How to replace generic function with another one?

Question

I have complicated expression in terms of derivatives of a multivariable function F[x,y,z] say

D[F[x,y,z],x]^2  + D[F[x,y,z],y]^2

I want to change the generic function F[x,y,z] to another completely generic, now single-variable function G[x] . How do I do this?

I have tried /.{F->G[x]} ,/.{F[x,y,z]->G[x]} ,/.{F->Function[x,G]} /.{F[x,y,z]->Function[x,G]} ...

Obviously I can’t afford to individually replace the various derivatives by hand...

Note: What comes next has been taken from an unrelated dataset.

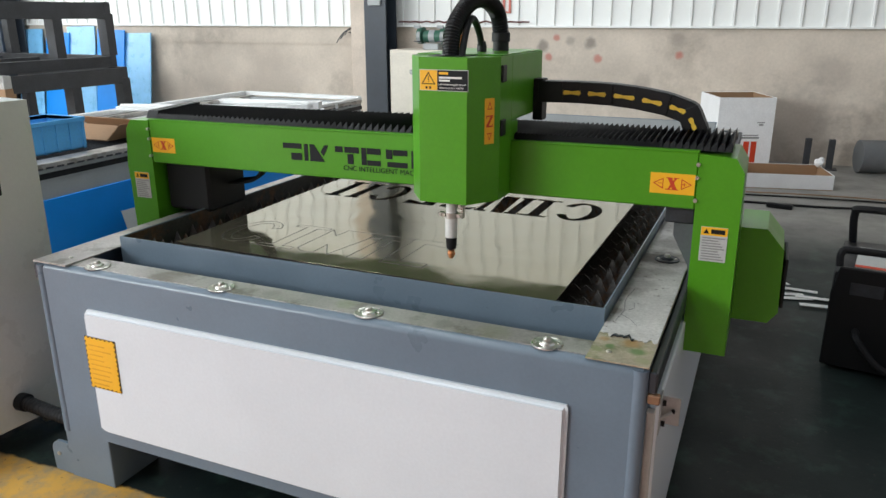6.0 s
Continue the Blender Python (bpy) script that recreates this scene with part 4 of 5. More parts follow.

UPDATE: While I got some good answers, I also managed to find what I was looking for! The rule /.{ F -> Function[{x,y,z},G[x]] } does the trick and (for me at least) is significantly more intuitive than @lilyric and @lukaslang ’s answer

Answer 1

The FullForm of derivative is

D[F[x,y,z],x]//FullForm
(*Derivative[1,0,0][F][x,y,z]*)

so you can either prevent (say Inactivate the derivative

Inactivate[D[F[x,y,z],x]^2  + D[F[x,y,z],y]^2,D]/.{F[x,y,z]:>G[x]}//Activate
(*(G^\[Prime])[x]^2*)

or match the FullForm of derivative

D[F[x,y,z],x]^2  + D[F[x,y,z],y]^2/.{Derivative[a_,b_,c_][F][x,y,z]:>D[G[x],{x,a},{y,b},{z,c}]}
(*(G^\[Prime])[x]^2*)

Answer 2

You can use F->(G[#]&):

D[F[x,y,z],x]+D[F[x,y,z],y] /. F->(G[#]&)
(* G'[x] *)

The reason this works (and your attempts don't) is that D[F[x,y,z],x] evaluates to Derivative[0,0,1][F][x,y,z]. So all the F[...]->... type rules don't even match. What you need is to replace the lonely F with G: this can in principle be done with just F->G, but of course that doesn't tell Mathematica about the number of arguments. G[#]& fixes this: This is a function that ignores all but the first argument, so G[#]&[x,y,z] results in G[x]. The rest is up to Mathematica, which manages to simplify the resulting derivates.